* **Source excerpt**:
○ ○ ○ ○ ○

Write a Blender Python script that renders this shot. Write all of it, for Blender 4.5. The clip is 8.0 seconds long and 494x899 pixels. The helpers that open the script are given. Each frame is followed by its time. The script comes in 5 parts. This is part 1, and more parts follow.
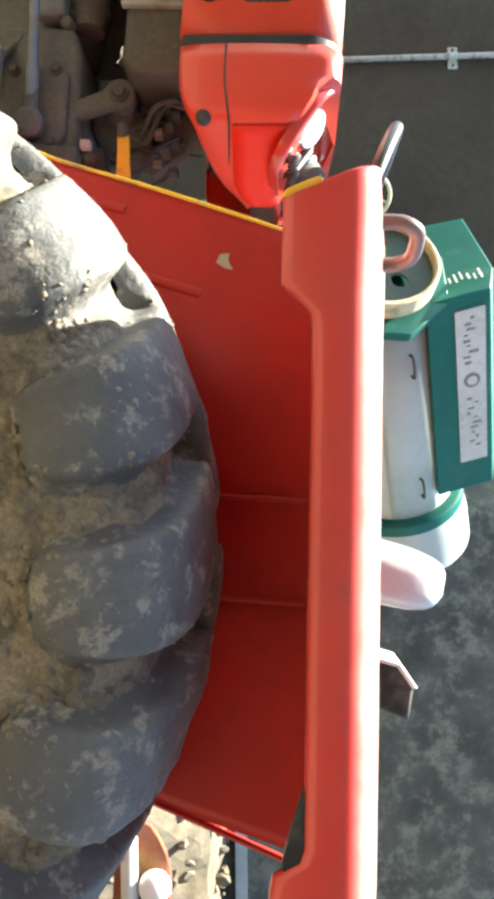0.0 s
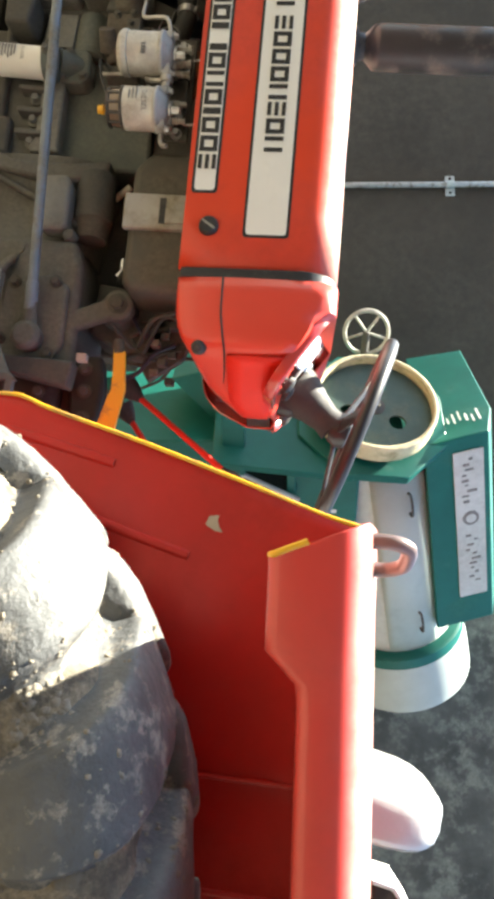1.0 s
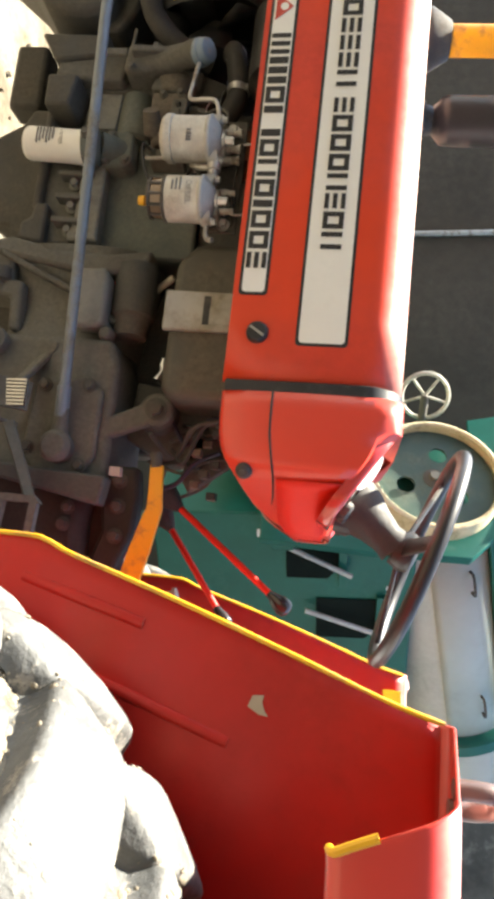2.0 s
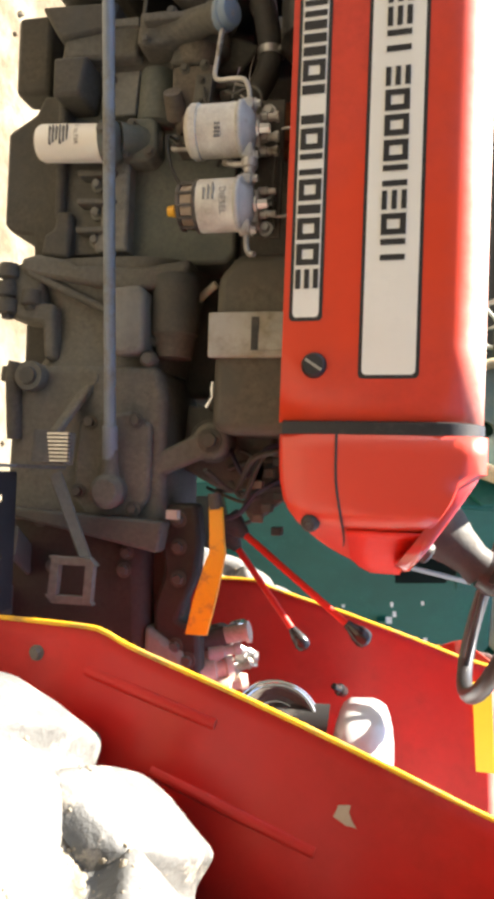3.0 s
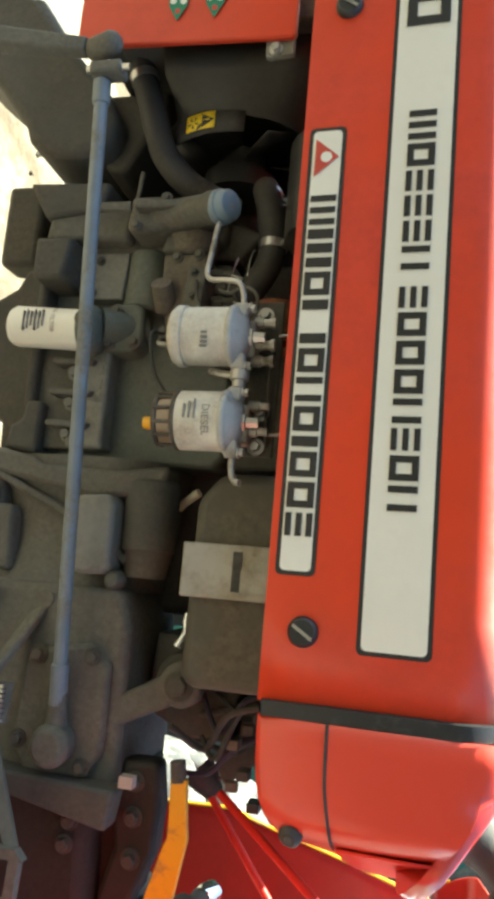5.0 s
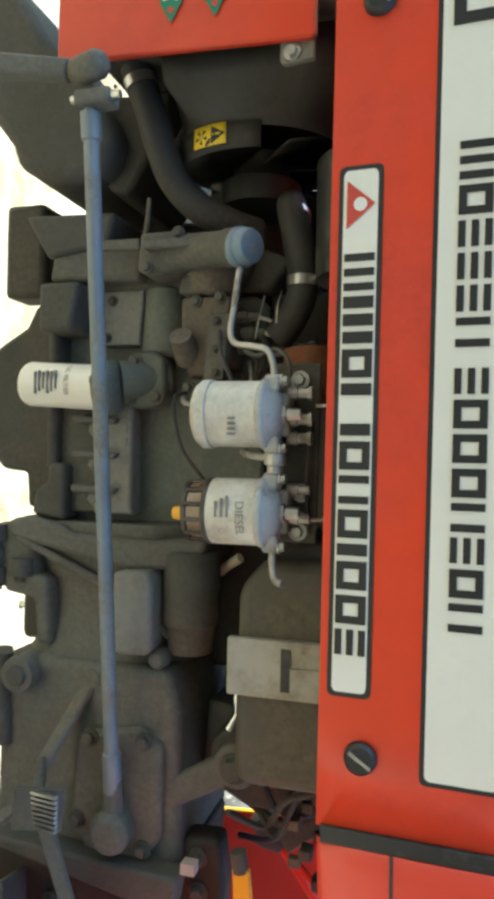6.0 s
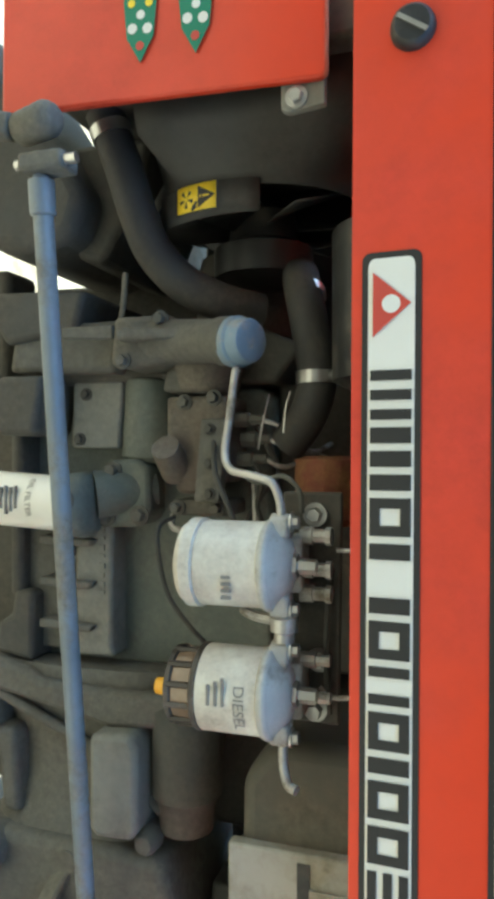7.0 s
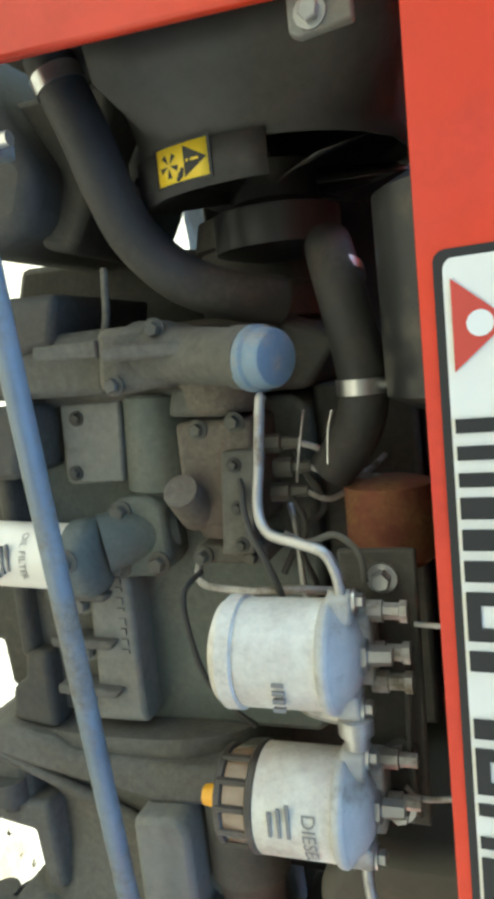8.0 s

○ ○ ○ ○ ○

* **Challenge**:
Pictures are to be left out; repeat all the remaining data exactly.

* **Exercise output**:
Write a Blender Python script that renders this shot. Write all of it, for Blender 4.5. The clip is 8.0 seconds long and 494x899 pixels. The helpers that open the script are given. Each frame is followed by its time. The script comes in 5 parts. This is part 1, and more parts follow.
0.0 s
1.0 s
2.0 s
3.0 s
5.0 s
6.0 s
7.0 s
8.0 s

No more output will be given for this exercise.